Cadangan LTJ Indonesia masih relatif kecil dibandingkan dengan China (44 juta ton), Vietnam (22 juta ton), dan Brasil (21 juta ton). Namun, potensi geologi Indonesia sangat mendukung pengembangan deposit LTJ. Kondisi geologi yang beragam, proses magmatisme, pelapukan intensif, dan sedimentasi menciptakan lingkungan yang kondusif bagi pembentukan mineral pembawa LTJ. Keberadaan sabuk timah di Kepulauan Riau dan Bangka Belitung juga meningkatkan potensi ini, karena mineral ikutan seperti Monasit dan Xenotim memiliki karakteristik geologi yang serupa dengan endapan mineral REE di Australia dan China selatan.
Selain sumber primer, Indonesia juga memiliki potensi LTJ dari sumber daya non-konvensional seperti abu batubara (fly ash) dan sedimen dasar laut. Struktur geologi purba dan aktivitas tektonik juga membuka peluang bagi pembentukan sistem hidrotermal yang berpotensi mengkonsentrasikan LTJ. Saat ini, baru sekitar 30% dari 28 lokasi mineralisasi LTJ yang telah teridentifikasi di Indonesia yang telah dieksplorasi awal. Ini menunjukkan bahwa sebagian besar potensi Indonesia masih tersembunyi dan menunggu untuk diungkap.
Langkah-Langkah Strategis dan Peluang yang Terbuka
Mengingat pentingnya LTJ, Indonesia telah mengambil langkah-langkah awal untuk mengembangkan potensi ini. Badan Riset dan Inovasi Nasional (BRIN) aktif mengembangkan teknologi ekstraksi dan pemurnian LTJ, serta menjalin kolaborasi riset dengan berbagai mitra nasional maupun internasional. Beberapa unit di bawah Badan Tenaga Nuklir Nasional (BATAN) juga berperan penting dalam pengembangan teknologi LTJ, termasuk pembangunan pilot plant untuk pengolahan monasit. Kementerian ESDM dan lembaga riset lainnya juga aktif dalam penelitian pengolahan LTJ dari berbagai sumber non-konvensional.

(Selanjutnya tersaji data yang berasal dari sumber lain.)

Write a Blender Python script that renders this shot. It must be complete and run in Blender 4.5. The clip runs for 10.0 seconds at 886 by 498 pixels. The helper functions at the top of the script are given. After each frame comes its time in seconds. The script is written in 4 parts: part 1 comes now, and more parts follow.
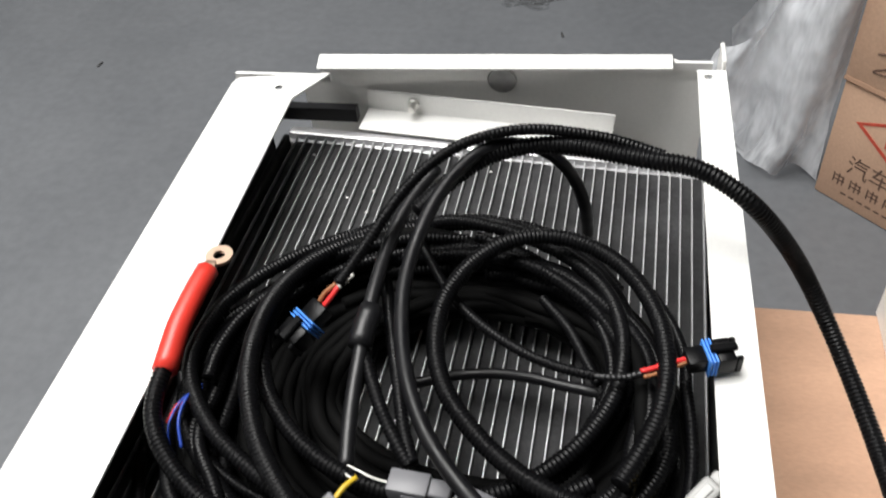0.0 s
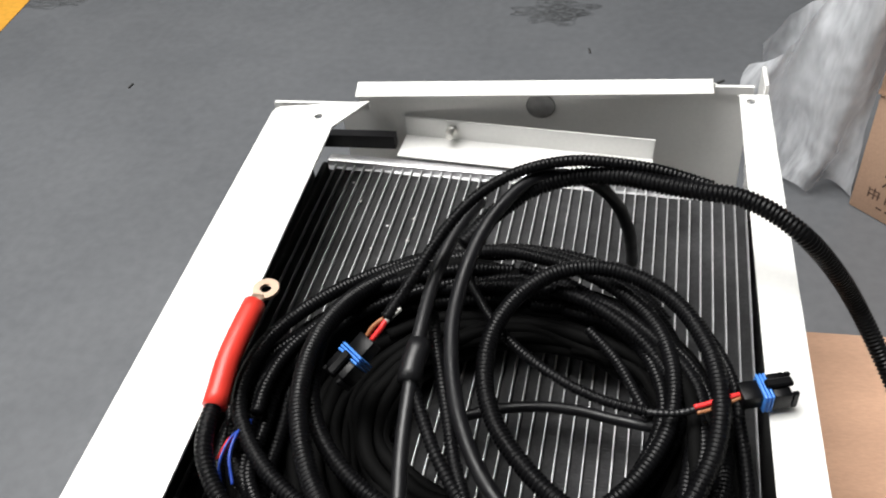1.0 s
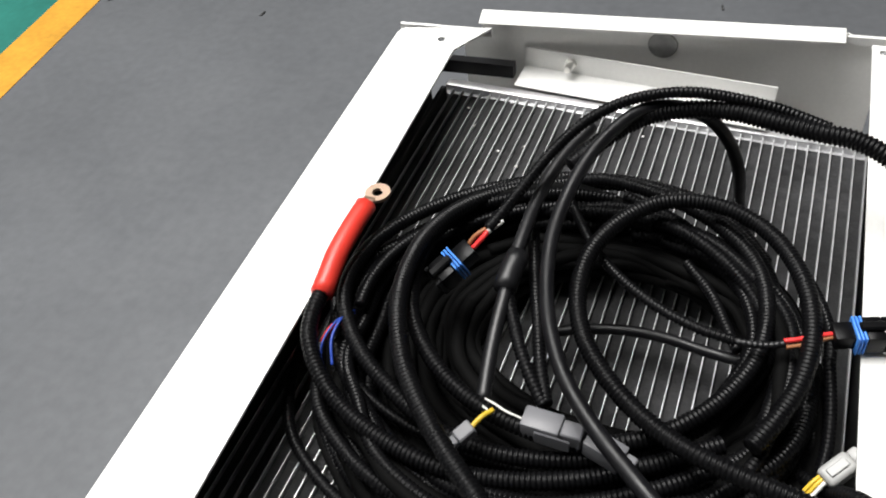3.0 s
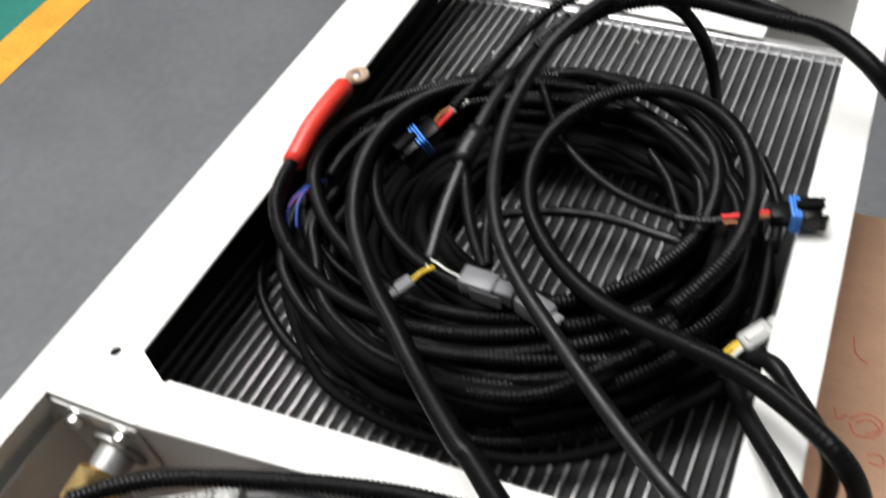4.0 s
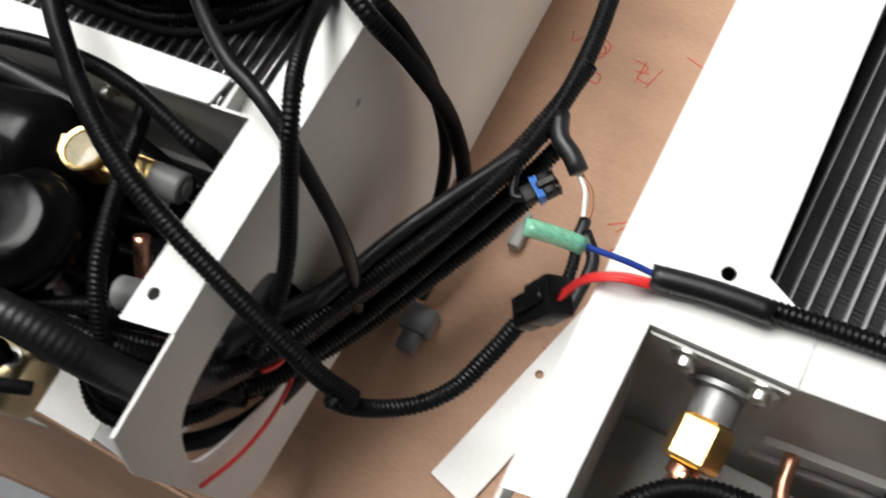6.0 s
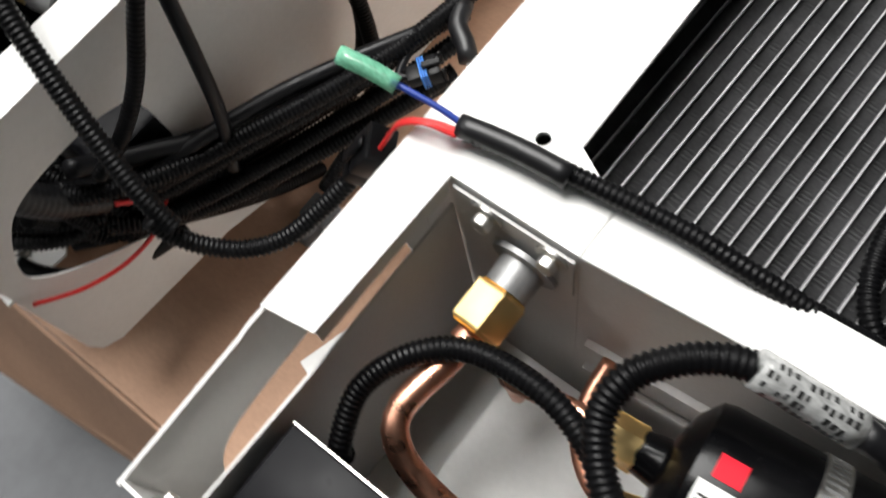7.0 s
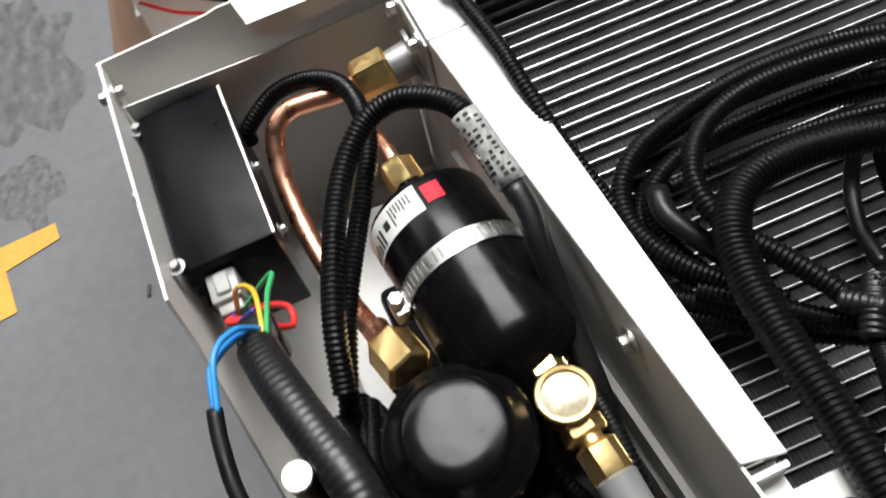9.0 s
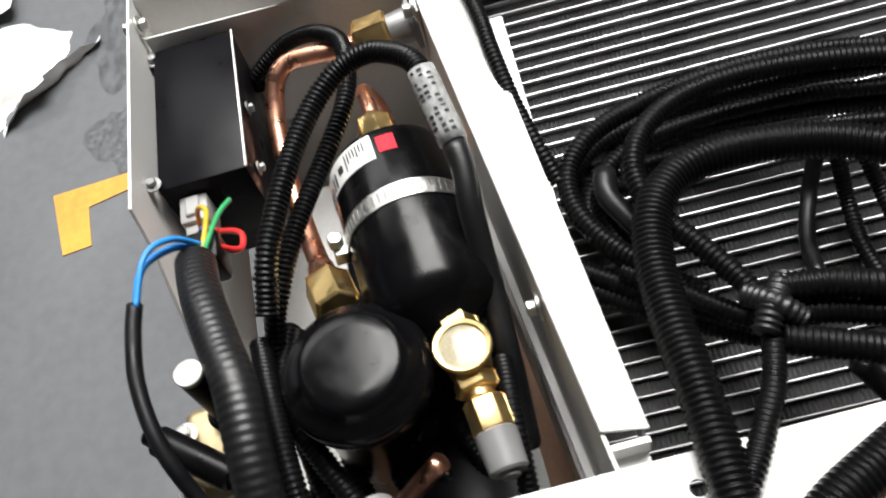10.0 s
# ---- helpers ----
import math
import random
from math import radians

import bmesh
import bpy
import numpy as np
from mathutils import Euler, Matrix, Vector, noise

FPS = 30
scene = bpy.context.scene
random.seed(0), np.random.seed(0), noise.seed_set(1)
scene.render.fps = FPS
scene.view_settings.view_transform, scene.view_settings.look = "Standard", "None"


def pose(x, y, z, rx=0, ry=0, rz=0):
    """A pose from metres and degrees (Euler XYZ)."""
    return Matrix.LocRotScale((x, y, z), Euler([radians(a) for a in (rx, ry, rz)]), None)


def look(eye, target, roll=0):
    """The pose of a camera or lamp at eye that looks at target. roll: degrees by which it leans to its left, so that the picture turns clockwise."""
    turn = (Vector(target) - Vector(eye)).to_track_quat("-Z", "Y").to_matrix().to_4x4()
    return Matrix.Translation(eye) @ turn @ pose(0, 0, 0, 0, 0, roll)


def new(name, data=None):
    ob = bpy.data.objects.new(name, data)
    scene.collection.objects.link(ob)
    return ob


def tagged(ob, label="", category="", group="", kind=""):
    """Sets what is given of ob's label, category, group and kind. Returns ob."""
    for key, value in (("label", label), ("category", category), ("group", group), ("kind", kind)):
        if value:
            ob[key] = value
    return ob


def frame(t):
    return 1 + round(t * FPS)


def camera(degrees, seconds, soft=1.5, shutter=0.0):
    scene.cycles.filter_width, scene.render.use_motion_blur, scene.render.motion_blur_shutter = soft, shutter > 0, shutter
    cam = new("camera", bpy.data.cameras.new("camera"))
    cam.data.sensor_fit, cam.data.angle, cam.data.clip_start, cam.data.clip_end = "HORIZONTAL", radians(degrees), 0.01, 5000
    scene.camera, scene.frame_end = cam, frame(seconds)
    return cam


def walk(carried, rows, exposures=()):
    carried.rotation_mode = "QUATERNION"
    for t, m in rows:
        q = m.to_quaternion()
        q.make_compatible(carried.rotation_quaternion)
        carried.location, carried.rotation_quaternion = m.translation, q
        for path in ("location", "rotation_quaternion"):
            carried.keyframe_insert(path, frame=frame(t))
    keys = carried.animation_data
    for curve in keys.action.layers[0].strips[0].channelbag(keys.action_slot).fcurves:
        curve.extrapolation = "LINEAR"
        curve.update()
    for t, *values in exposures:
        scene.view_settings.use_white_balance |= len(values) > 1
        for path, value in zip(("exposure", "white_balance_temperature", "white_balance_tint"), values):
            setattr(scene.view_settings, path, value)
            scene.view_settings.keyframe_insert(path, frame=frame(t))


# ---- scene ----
cam = camera(54.37, 10.0, soft=1.8, shutter=0.5)
PATH = [
    (0, (0.3211, -0.6951, 1.2959), (0.1513, 0.0040, 0.6013), -5.93),
    (0.5, (0.3069, -0.6838, 1.3013), (0.1328, 0.0334, 0.6265), -6.29),
    (1, (0.3020, -0.6859, 1.3076), (0.1063, 0.0180, 0.6248), -7.63),
    (1.5, (0.2942, -0.6924, 1.3064), (0.0718, -0.0038, 0.6162), -8.56),
    (2, (0.2859, -0.7009, 1.3048), (0.0432, -0.0268, 0.6072), -8.47),
    (3.5, (0.3495, -0.7401, 1.2957), (0.0036, -0.1283, 0.5843), -10.32),
    (4, (0.4093, -0.7582, 1.2703), (0.0380, -0.1845, 0.5402), -11.70),
    (4.5, (0.4866, -0.7706, 1.2538), (0.1310, -0.2895, 0.4525), -14.75),
    (5, (0.5479, -0.7591, 1.3050), (0.2589, -0.4075, 0.4146), -16.90),
    (5.5, (0.6365, -0.7452, 1.2873), (0.3465, -0.4541, 0.3755), -21.28),
    (5.7, (0.6572, -0.7362, 1.2794), (0.3817, -0.4574, 0.3594), -20.46),
    (6.8, (0.7981, -0.7421, 1.2055), (0.4930, -0.4624, 0.2952), -14.20),
    (7, (0.8325, -0.7353, 1.1998), (0.4991, -0.4849, 0.2909), -17.15),
    (7.5, (0.9154, -0.7185, 1.1899), (0.5187, -0.5312, 0.2913), -20.79),
    (8, (0.9683, -0.7164, 1.2029), (0.5720, -0.5521, 0.2996), -17.42),
    (8.5, (1.0590, -0.7002, 1.2269), (0.6212, -0.5847, 0.3353), -18.33),
    (9, (1.1410, -0.6957, 1.2377), (0.6397, -0.6072, 0.3770), -16.31),
    (9.5, (1.1868, -0.6681, 1.2370), (0.6479, -0.6323, 0.3954), -16.44),
    (10, (1.2116, -0.6140, 1.2196), (0.6592, -0.6375, 0.3863), -18.41),
]
walk(cam, [(t, look(eye, target, roll)) for t, eye, target, roll in PATH], [(0, -0.82), (3.5, -0.82), (4.5, -0.94), (5.5, -1.12), (7.0, -0.78), (8.0, -0.72), (9, -0.50), (10, -0.33)])

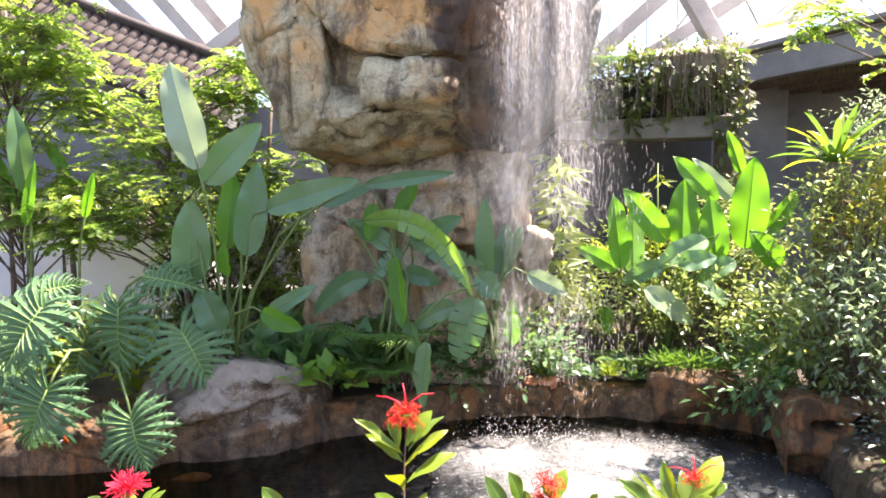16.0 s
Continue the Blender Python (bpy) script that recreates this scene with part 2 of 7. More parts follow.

Perguruan tinggi nasional seperti Universitas Indonesia, Universitas Gadjah Mada, dan Universitas Pendidikan Indonesia juga terlibat dalam riset LTJ, menunjukkan keterlibatan dunia akademik dalam membangun dasar ilmiah pengembangan LTJ di Indonesia. Selain itu, upaya kolaborasi dengan sektor swasta mulai dirintis untuk mempercepat pengembangan ekosistem industri LTJ nasional. Pemerintah telah menetapkan LTJ sebagai salah satu dari 22 komoditas mineral strategis, yang bertujuan untuk mendorong hilirisasi di dalam negeri.
Negara-negara seperti China, Amerika Serikat, dan Australia telah berhasil mengembangkan sektor LTJ mereka dengan dukungan kebijakan yang terstruktur dan sistemik. China menerapkan kebijakan jangka panjang yang mencakup kuota produksi nasional, subsidi penuh untuk riset dan pengembangan, kontrol ekspor bahan mentah, serta program hilirisasi agresif. Amerika Serikat memberikan insentif pajak dan mendanai riset teknologi ekstraksi dan daur ulang LTJ. Australia mendukung pembiayaan eksplorasi dan pembentukan pusat riset nasional.
Melihat praktik terbaik dari negara-negara tersebut, Indonesia dapat memperkuat dukungan kebijakan dengan menyusun strategi nasional LTJ yang terintegrasi, memberikan insentif fiskal khusus, mendukung pembiayaan eksplorasi, serta memperkuat pendanaan riset dan teknologi pemrosesan berbasis LTJ. Selain itu, membangun pasar domestik melalui skema kontrak offtake dan menerapkan kebijakan ekspor yang mendorong hilirisasi dalam negeri akan memperkuat daya saing industri nasional.
Perjalanan Indonesia dalam membangun industri LTJ baru saja dimulai, tetapi fondasinya telah diletakkan dengan komitmen yang nyata. Dengan konsistensi kebijakan, inovasi berkelanjutan, dan kolaborasi lintas pemangku kepentingan, LTJ Indonesia berpeluang menjadi pilar kemandirian ekonomi sekaligus memperkuat posisi strategis bangsa dalam tatanan industri masa depan.